Reforming Federal Criminal Sentencing
- Clarification of
18 U.S.C. § 924(c) – S.1917 Section 104 applied prospectively: This section clarifies that the enhanced mandatory minimum sentence for using a firearm during a crime of violence or drug crime is limited to offenders who have previously been convicted and served a sentence for such an offense. Previously the courts interpreted this law intended for repeat offenders as applying also to first-time offenders, sometimes requiring courts to impose overly harsh, decades-long sentences for charges brought in a single indictment. - Reform to
21 U.S.C. 841 &851 - S.1917 Section 101 applied prospectively: The section focuses the toughest criminal sentencing on serious drug felons and expands the definition of serious violent felons to enhance the sentences of violent criminals. Maximum penalties remain in place. Mandatory minimum penalties are reduced to permit some additional judicial discretion, but not eliminated. The three-strike penalty is reduced from life imprisonment to 25 years, and the 20-year minimum is reduced to 15 years. But while the mandatory minimum for the three-strike penalty is reduced, it is also adjusted to apply to the worst criminals—including, for the first time, to violent felons. The third-strike penalty currently applies only to offenders with prior drug felonies. This penalty now applies to all offenders convicted of a serious drug felony or a serious violent felony. - Expansion of existing federal safety valve for mandatory minimum sentencing – S.1917 Section 102 applied prospectively: This section expands the existing safety valve to include offenders with up to four criminal history points, excluding 1-point offenses, such as minor misdemeanors. However, offenders with prior “3 point” felony convictions (sentences exceeding one year and one month) or prior “2 point” violent offenses (violent offenses with sentences of at least 60 days) will not be eligible for the safety valve absent a judicial finding that those prior offenses substantially overstate the defendant‘s
criminal history and danger of recidivism. Consistent with existing law, a judge cannot apply the safety valve unless the defendant has fully cooperated with law enforcement and has not used or threatened to use violence or firearms, caused death or serious bodily injury, or was an organizer, leader, manager, or supervisor of others in connection with the offense. - Retroactive Application of the Fair Sentencing Act of 2010 – S.1917 Section 105: This section allows prisoners sentenced before the Fair Sentencing Act of 2010 reduced the 100-to-1 disparity in sentencing between crack and powder cocaine to petition the court for an individualized review of their case. This reform would bring sentences imposed prior to 2010 in line with sentences imposed after the Fair Sentencing Act was passed.
Other Reforms
- Immigration Fix.
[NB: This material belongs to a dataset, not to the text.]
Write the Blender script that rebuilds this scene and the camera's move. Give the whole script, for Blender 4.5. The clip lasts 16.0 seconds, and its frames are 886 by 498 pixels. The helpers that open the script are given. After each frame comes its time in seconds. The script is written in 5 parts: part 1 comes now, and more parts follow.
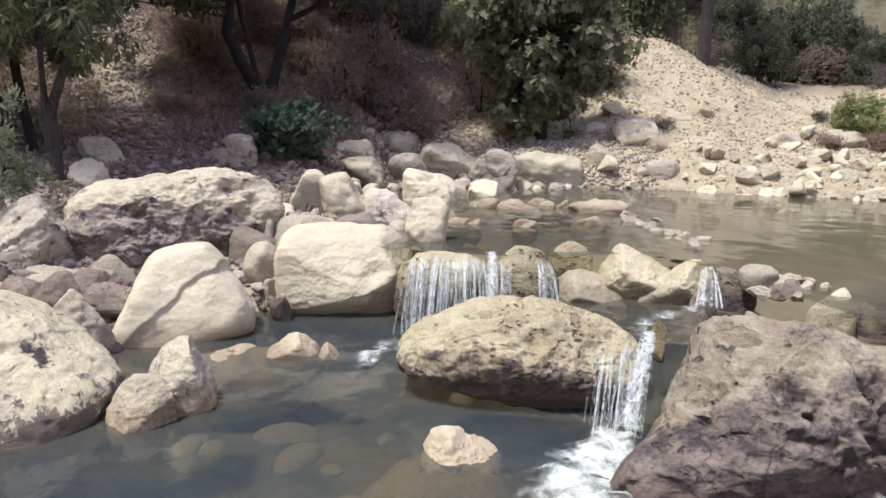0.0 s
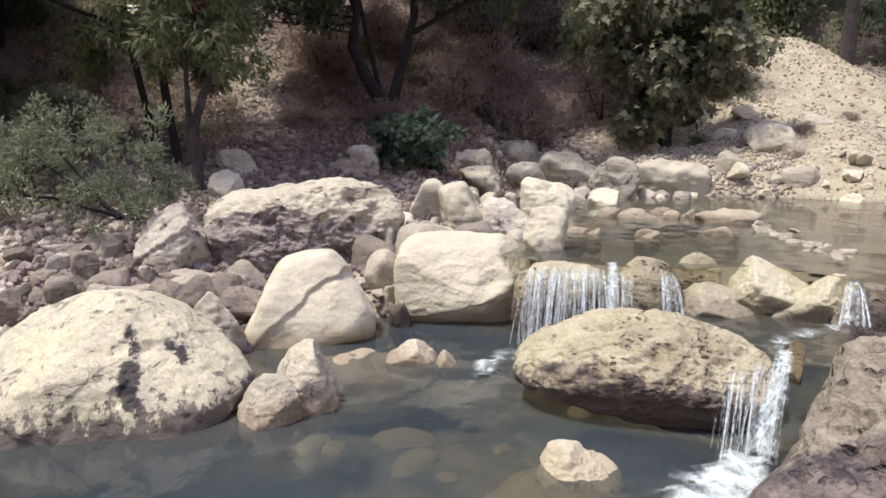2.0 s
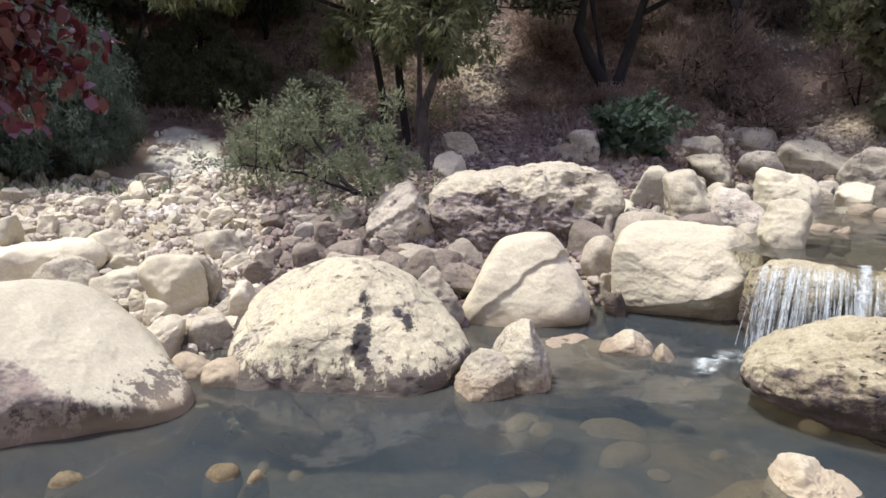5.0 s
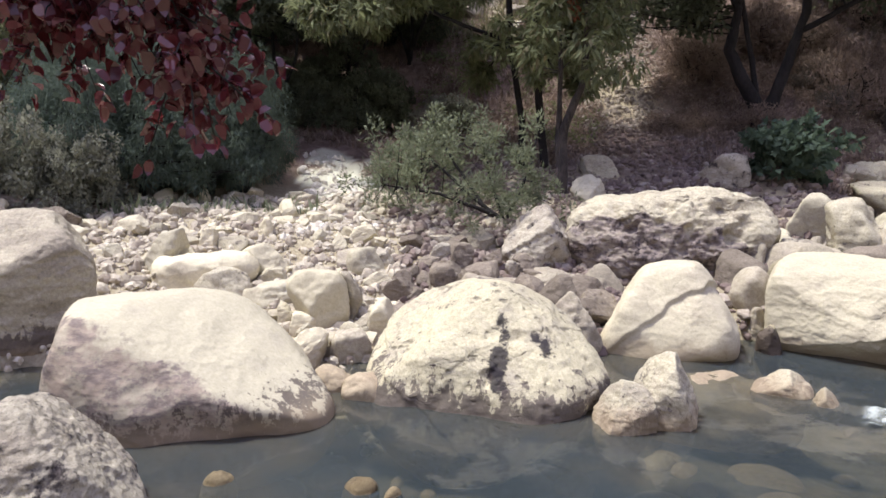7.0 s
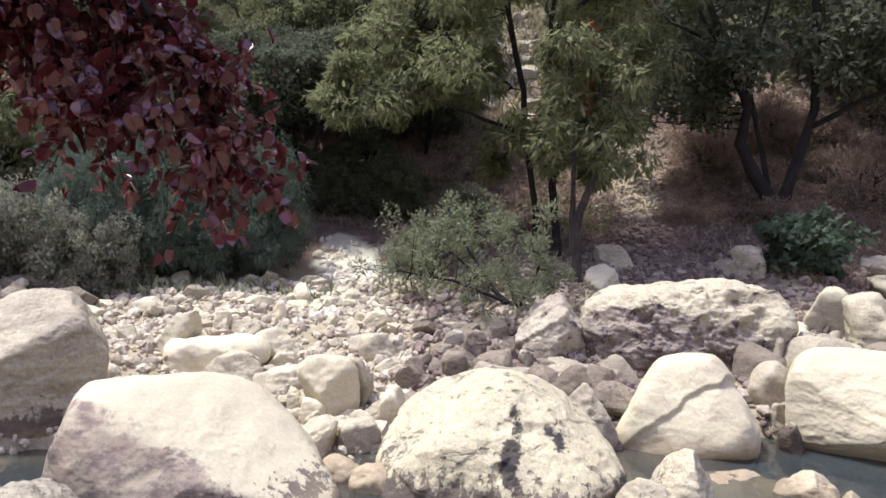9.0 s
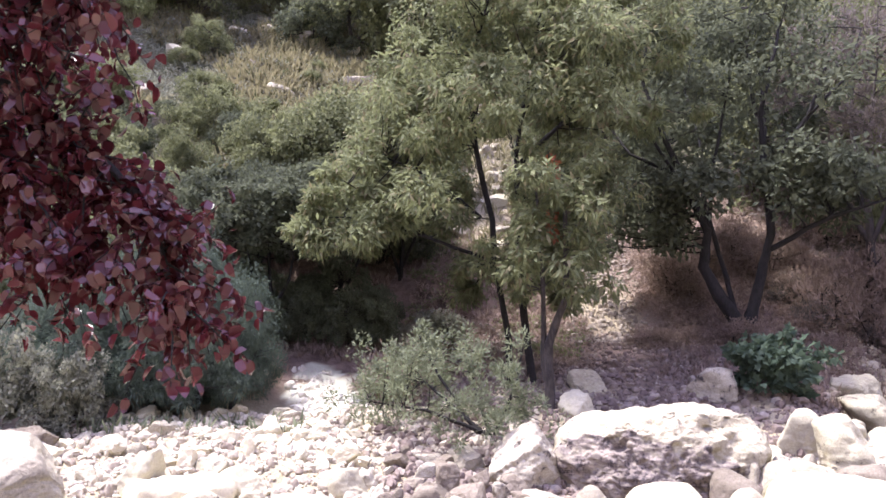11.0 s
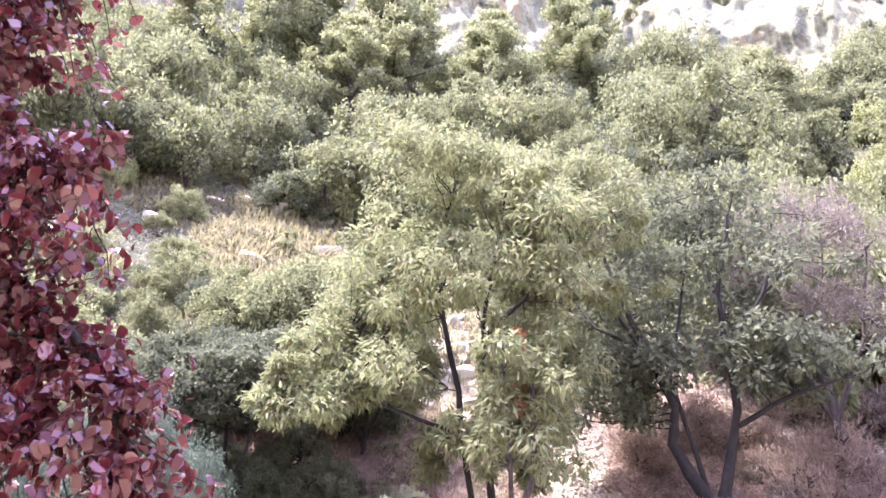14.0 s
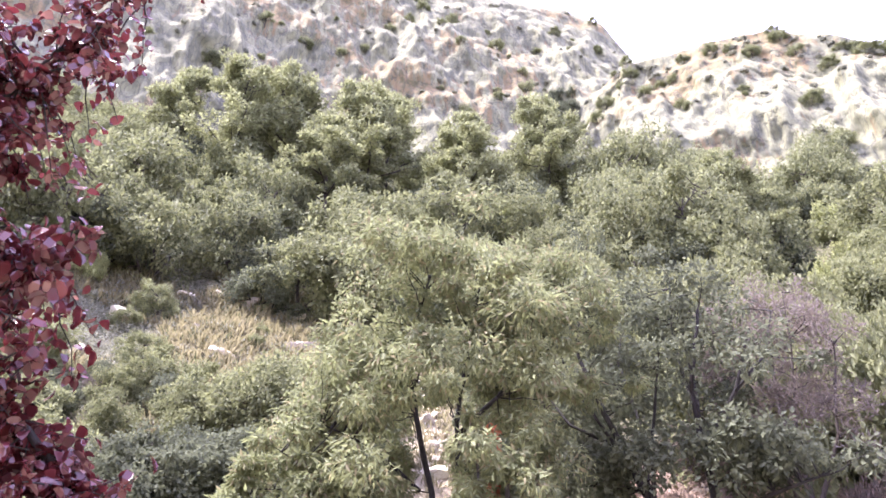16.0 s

The bill clarifies that prisoners subject to a final order of removal under
8 U.S.C. 1101 , including illegal immigrants, are not eligible to apply time credits. - Fentanyl and Heroin Exclusion. Upon input from law enforcement, the bill excludes prisoners from receiving time credits under the First Step Act who were convicted of fentanyl or heroin offenses involving 5 and 10 year mandatory minimums and who were organizers, leaders, managers or supervisors in the offense.
- Firearm Offense Exclusion. Upon input from law enforcement, the bill excludes prisoners from receiving time credits under the First Step Act who brandish or discharge firearms. Those who committed a felony with possession of a firearm are also excluded if they are repeat offenders who have already taken advantage of recidivism programming under the First Step Act.
- Crimes Against Children Exclusion. Offenders who have committed serious crimes against children will not be able to shorten their sentences. This includes anyone convicted of sex trafficking of children (
18 U.S.C. § 1591 ), sexual abuse of a child (18 U.S.C. §§ 2243 ,2244(c) ), child pornography offenses (18 U.S.C. §§ 2251 ,2252 ,2252A ,2260 ), buying and selling of children (18 U.S.C. § 2251A ), or the recruitment of child soldiers (18 U.S.C. § 2442 ).